Ali Özgür Özkarcı: Bir yıl daha bitti, tabii bu yıl bitimleri üzerinden “yılın kitapları”nı değerlendirmek ya da yılın beğenilerini sıralamak ne kadar isabetlidir bilinmez; çünkü edebiyat, uzağa fırlatılan bir taşa benzer. Bu yorumumdan, güncel beğeninin ya da güncelliğe şerh düşmenin ifşa edilmesini küçümsediğim sanılmasın, bilakis çok önemsiyorum. Neticede, “yeni” gelen kuşakların ürünlerine dair “eleştiriye” rastlamak gün geçtikçe zorlaşıyor. Herkes, bir biçimde “uzlaşılmış ustalar” üzerine yazmayı tercih ediyor artık.
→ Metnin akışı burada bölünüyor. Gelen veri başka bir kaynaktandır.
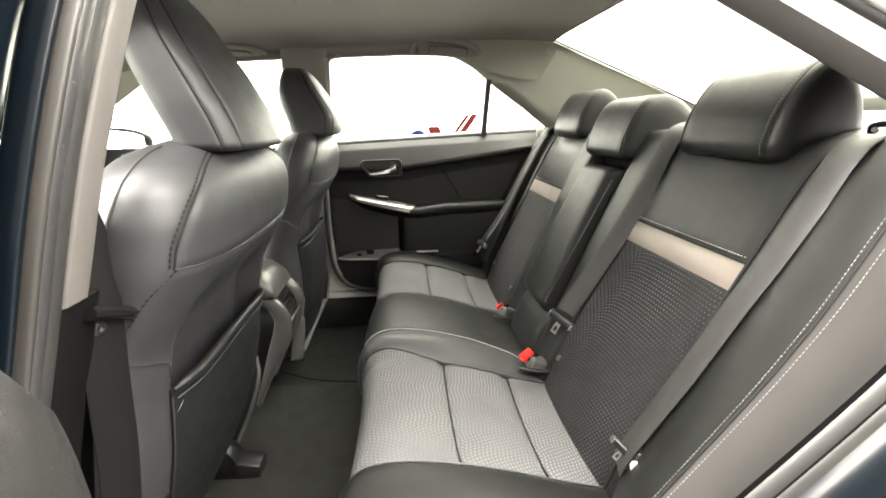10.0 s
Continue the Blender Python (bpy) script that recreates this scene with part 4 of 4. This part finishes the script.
# ---- near door opening ----
def near_opening():
    def strip(name, mid, dy, dx, mat, label, n=40, sq=6, cat="seal"):
        """A body strip whose cut is a rounded bar dx by dy, along a line."""
        pts = spline(mid, n)
        rings = []
        for p in pts:
            ring = []
            for k in range(16):
                a = 2 * math.pi * k / 16
                c, q = math.cos(a), math.sin(a)
                e = 2 / sq
                ring.append((p.x + dx * math.copysign(abs(c) ** e, c), p.y + dy * math.copysign(abs(q) ** e, q), p.z))
            rings.append(ring)
        return tagged(add_mesh(name, *loft(rings), mat), label, cat, kind="structure")

    face = ([0.40, 0.80, 1.0, 1.137, 1.277, 1.42], [-0.24, -0.158, -0.110, -0.074, -0.038, 0.0])
    shift = ([0.40, 0.80, 1.0, 1.137, 1.277, 1.42], [-0.085, -0.048, -0.018, 0.0, 0.034, 0.088])

    def pillar_strip(name, y, half, proud, deep, z0, z1, mat, label, sq=6, cat="seal"):
        mid = [(ip(z, *face) + proud - deep, y + ip(z, *shift), z) for z in np.linspace(z0, z1, 8)]
        return strip(name, mid, half, deep, mat, label, sq=sq, cat=cat)

    pillar_strip("trim_pillar_near", -0.706, 0.0170, 0.0, 0.014, 1.005, 1.42, PILLAR_DIM, "upper pillar cover, its beige darkened against strong light", cat="trim")
    pillar_strip("trim_pillar_low", -0.695, 0.0280, -0.002, 0.016, 0.40, 1.004, MATTE, "black plastic lower pillar cover", cat="trim")
    strip("trim_pillar_inner", [(ip(z, *face) - 0.026, -0.705, z) for z in np.linspace(0.40, 0.94, 6)], 0.030, 0.012, MATTE, "black plastic inner side of the pillar", cat="trim")
    pillar_strip("seal_inner", -0.7345, 0.0125, 0.001, 0.014, 0.40, 1.42, SEAL_GREY, "grey rubber door seal on the pillar", sq=3)
    pillar_strip("jamb_flange", -0.7515, 0.0095, 0.004, 0.015, 0.40, 1.42, SEAL_LILAC, "worn grey lining of the door opening", sq=3.5)
    pillar_strip("seal_outer", -0.7625, 0.0065, 0.005, 0.012, 0.40, 1.42, SEAL_BROWN, "worn grey rubber lip of the door opening", sq=2.2)
    pillar_strip("seal_edge", -0.7715, 0.0055, -0.004, 0.012, 0.40, 1.42, PAINT, "thin dark painted edge of the door opening", sq=2.5)
    pillar_strip("jamb_paint", -0.835, 0.070, -0.022, 0.05, 0.40, 1.42, PAINT, "dark blue painted door jamb", sq=5)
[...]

2018’de çıkan kitaplar için, sadece beğenileri sıralamak yetmeyebilir. Bir ayrıma veya şiirin farklı dehlizlerine eğilmek ve sanırım oralarda oyalanmak gerekiyor. “2000’ler şiiri” diye çokça konuşulur oldu son zamanlarda, ama ben bu adlandırmadan ziyade son dönemki şiir eğilimini “antilirik” şiir diye adlandırmaktan yanayım. Bu bağlamda 2018, “antilirik” şiirin daha da yerleşikleştiği bir yıla tanıklık etti. Ömer Şişman’ın “Dramatik İyileştirmeler”i şiir ile anlatının iç içe geçtiği, yapıbozumla şekillenmiş, “parçalı” zihnin (ve dolayısıyla anlatının) görsellik ve dil arasındaki gerilimi üzerinden kurgulanmış bir kitap. Ömer Şişman’ın geçen yıl yayımlanan “Dikenli Zıplak”ıyla, son kitabı arasında artsüremli bir ilişki yakaladığını ve şiiri modern sanatlarla (enstalasyonla, konstelasyonla vs.) bakışımlı bir tekniğe kavuşturmaya çabaladığını rahatlıkla söyleyebiliriz. Burak Acar’ın “Tabiat Abi”si şairin ilk kitabı “Ateş Akvaryumu”nun tersine “antilirik” biçimsellikler barındırıyor. Acar, insanın gündelik yaşamdaki sıkışmasını gündelik formlar içinden aktaran ve bu formları bozuma uğratan bir kurgu-kitaba imza atmış. Hayriye Ünal’ın “Yüz Sene Daha”sı ise yılın son aylarında çıktı. Ve neredeyse son dönemin bir antolojisi niteliğinde. Kitap, anlamsal dizgenin parçalandığı düzyazı şiirlerden gündelik yaşamdaki göstergelerin deneysel buluşlarla harmanlandığı bir yerden konuşan şiirlerle dolu. Efe Murad, “Fatih ve 1953” ile çıkageldi bu sefer, koltuğunun altında “glitch” bir teknikle yazılmış bir kitapla. Murad, modern sanatın geldiği evrenin son halkalarını cesurca şiire sokmaktan çekinmeyen bir şair. Şiirsel tekniğin gittikçe “antişiir” formlarına büründüğü günümüzde önemli bir çıkış. Ancak şiirde “Fatih” ve “Osmanlı” üzerinden şekillenen bu form, şairin “yerellik” sıkıntısını “tarih” ile çözmeye çalıştığı oryantalist bir çalışma izlenimi doğurmuyor değil. Son olarak, “antilirik” şiir dolayımında kendini unutturan bir şaire, Serkan Işın’a değinmek gerek. Evet, şairin yıl içinde yayımlanmış yeni bir kitabı yoktu, ama “Büt’an Şiirleri” yılın en iyi derlenmiş toplu şiirlerinden biriydi. “Nesnevî” kitabı, bu toplam içinde sırıtsa da, “Hz. Hubble’ın Rüyaları”ndan “b0nus”a kadar uzanan şiirler, “yeni” şiirin “gizli” kaynaklarından birini tanımak isteyenler için önemli bir fırsat.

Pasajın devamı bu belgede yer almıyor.